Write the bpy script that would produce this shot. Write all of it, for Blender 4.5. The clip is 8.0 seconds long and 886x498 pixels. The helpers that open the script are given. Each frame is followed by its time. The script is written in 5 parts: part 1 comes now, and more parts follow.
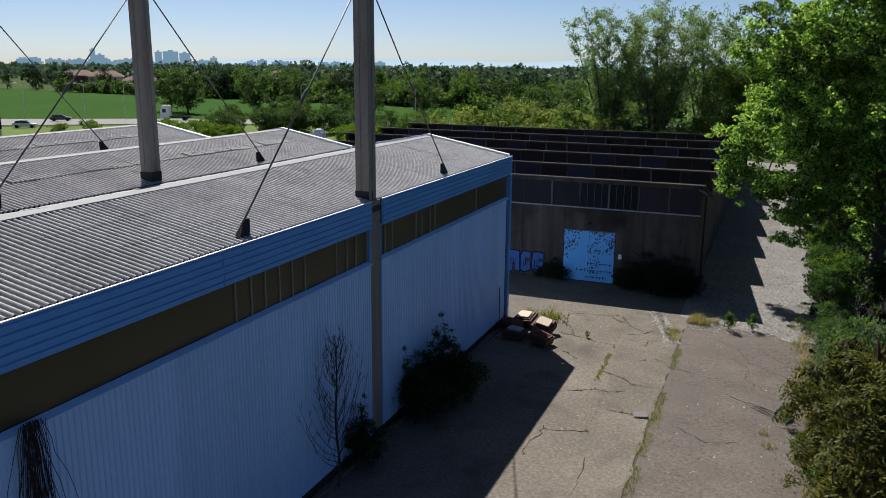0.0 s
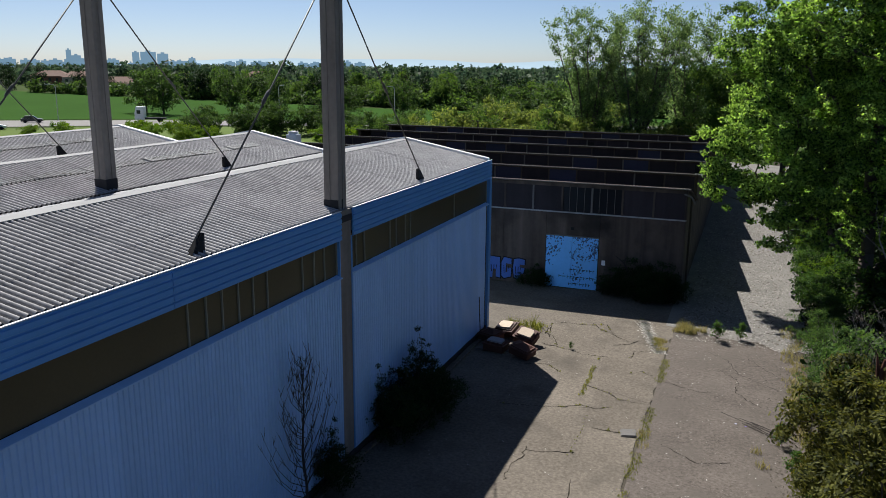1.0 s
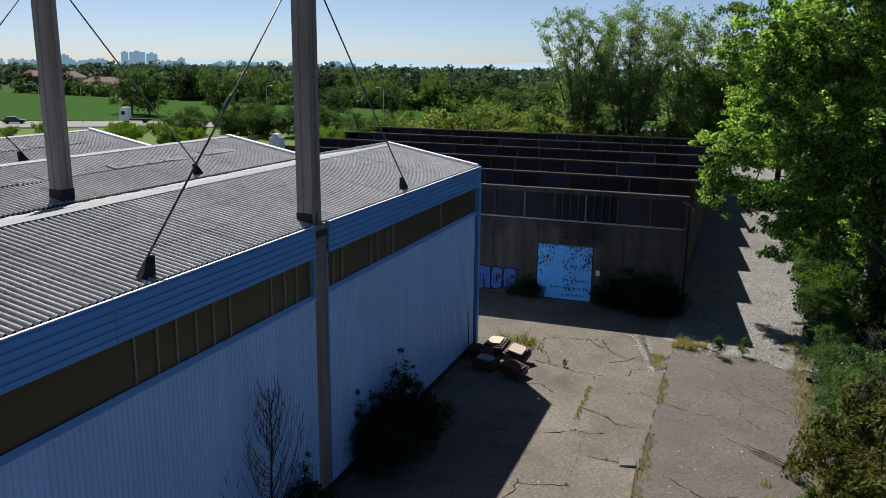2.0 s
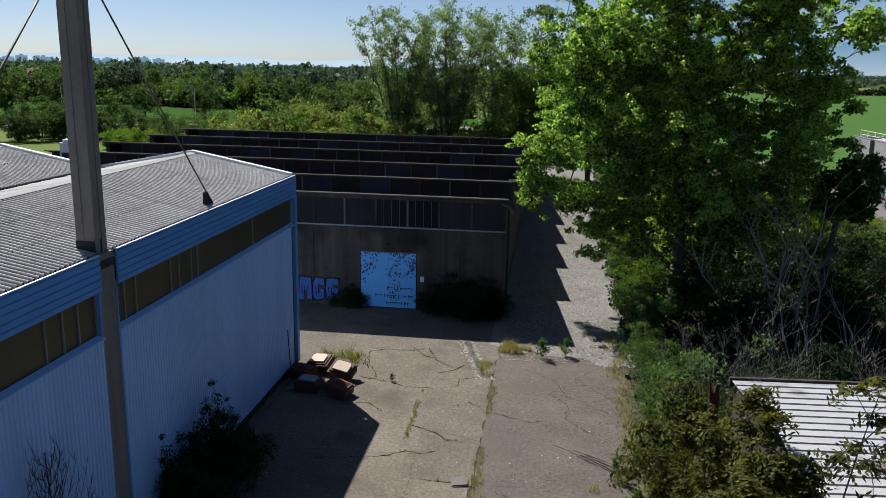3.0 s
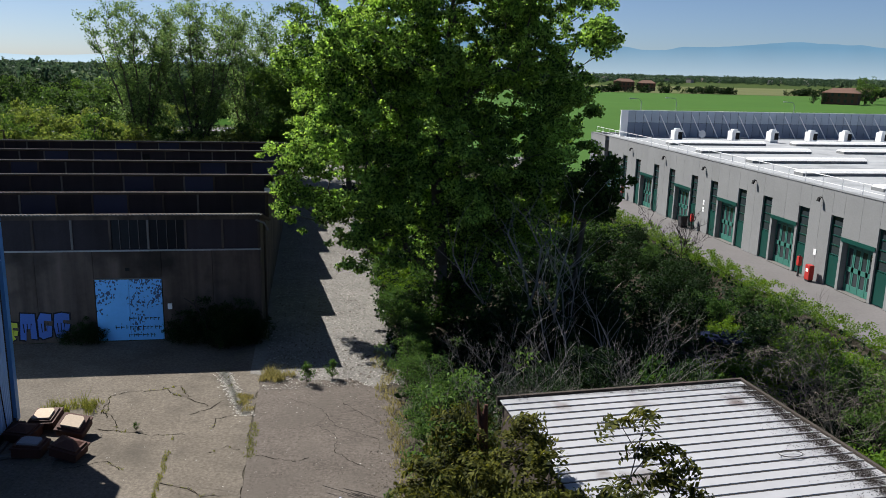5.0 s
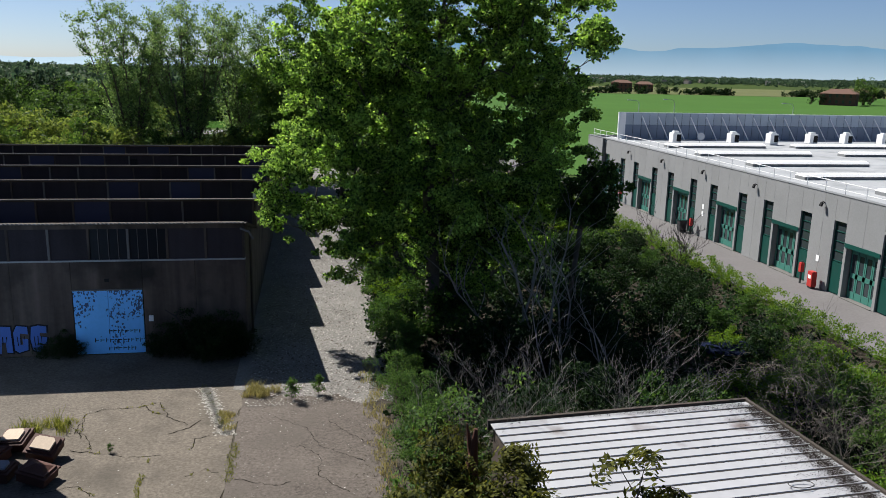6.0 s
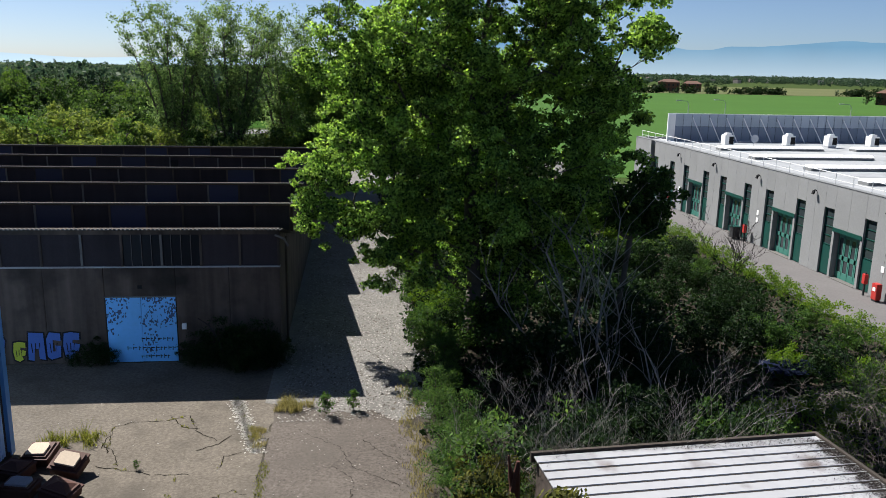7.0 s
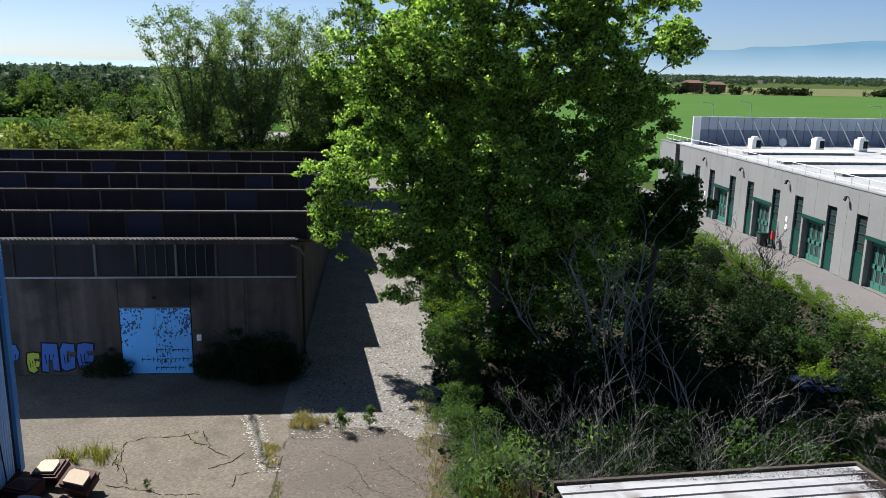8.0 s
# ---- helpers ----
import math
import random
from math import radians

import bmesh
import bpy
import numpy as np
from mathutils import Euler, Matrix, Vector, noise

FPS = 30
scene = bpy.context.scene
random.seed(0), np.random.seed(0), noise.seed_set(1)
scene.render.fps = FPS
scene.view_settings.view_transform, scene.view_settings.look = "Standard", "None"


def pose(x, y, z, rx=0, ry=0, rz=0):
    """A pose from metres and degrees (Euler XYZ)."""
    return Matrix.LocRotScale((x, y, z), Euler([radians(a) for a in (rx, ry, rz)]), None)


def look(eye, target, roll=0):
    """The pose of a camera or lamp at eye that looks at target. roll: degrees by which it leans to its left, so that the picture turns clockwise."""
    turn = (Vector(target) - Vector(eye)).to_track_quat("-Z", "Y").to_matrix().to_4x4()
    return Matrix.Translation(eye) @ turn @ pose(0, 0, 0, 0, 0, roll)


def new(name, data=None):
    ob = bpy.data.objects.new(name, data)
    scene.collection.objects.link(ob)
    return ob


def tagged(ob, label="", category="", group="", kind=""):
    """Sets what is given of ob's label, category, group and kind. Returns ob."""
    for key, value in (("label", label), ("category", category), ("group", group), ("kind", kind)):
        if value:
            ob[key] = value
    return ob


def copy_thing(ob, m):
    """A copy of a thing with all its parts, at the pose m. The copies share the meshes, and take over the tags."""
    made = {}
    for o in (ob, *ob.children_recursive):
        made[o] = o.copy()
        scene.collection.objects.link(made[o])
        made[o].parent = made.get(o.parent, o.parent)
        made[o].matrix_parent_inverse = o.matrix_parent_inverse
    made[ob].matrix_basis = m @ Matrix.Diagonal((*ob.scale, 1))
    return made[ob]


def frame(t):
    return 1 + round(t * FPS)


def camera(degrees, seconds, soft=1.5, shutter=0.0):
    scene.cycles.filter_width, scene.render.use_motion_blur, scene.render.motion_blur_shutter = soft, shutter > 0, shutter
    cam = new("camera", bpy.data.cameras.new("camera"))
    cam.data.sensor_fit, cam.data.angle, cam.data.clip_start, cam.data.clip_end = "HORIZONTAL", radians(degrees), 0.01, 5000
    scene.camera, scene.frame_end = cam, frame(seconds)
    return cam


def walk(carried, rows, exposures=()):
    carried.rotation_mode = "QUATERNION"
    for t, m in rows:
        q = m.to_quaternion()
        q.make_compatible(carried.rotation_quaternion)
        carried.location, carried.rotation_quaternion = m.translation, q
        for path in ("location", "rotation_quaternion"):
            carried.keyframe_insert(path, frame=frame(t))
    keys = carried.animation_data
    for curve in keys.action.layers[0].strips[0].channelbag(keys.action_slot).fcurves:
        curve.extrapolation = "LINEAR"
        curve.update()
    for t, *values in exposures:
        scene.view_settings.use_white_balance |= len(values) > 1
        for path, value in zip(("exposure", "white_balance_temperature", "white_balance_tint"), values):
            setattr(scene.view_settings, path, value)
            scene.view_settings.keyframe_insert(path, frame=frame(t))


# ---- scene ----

TASK STATEMENT = Quote the listing above, but only from the line that shows "scene.collection.objects.link(made[o])" through the line that shows "carried.location, carried.rotation_quaternion = m.translation, q".

WRITTEN ANSWER =
        scene.collection.objects.link(made[o])
        made[o].parent = made.get(o.parent, o.parent)
        made[o].matrix_parent_inverse = o.matrix_parent_inverse
    made[ob].matrix_basis = m @ Matrix.Diagonal((*ob.scale, 1))
    return made[ob]


def frame(t):
    return 1 + round(t * FPS)


def camera(degrees, seconds, soft=1.5, shutter=0.0):
    scene.cycles.filter_width, scene.render.use_motion_blur, scene.render.motion_blur_shutter = soft, shutter > 0, shutter
    cam = new("camera", bpy.data.cameras.new("camera"))
    cam.data.sensor_fit, cam.data.angle, cam.data.clip_start, cam.data.clip_end = "HORIZONTAL", radians(degrees), 0.01, 5000
    scene.camera, scene.frame_end = cam, frame(seconds)
    return cam


def walk(carried, rows, exposures=()):
    carried.rotation_mode = "QUATERNION"
    for t, m in rows:
        q = m.to_quaternion()
        q.make_compatible(carried.rotation_quaternion)
        carried.location, carried.rotation_quaternion = m.translation, q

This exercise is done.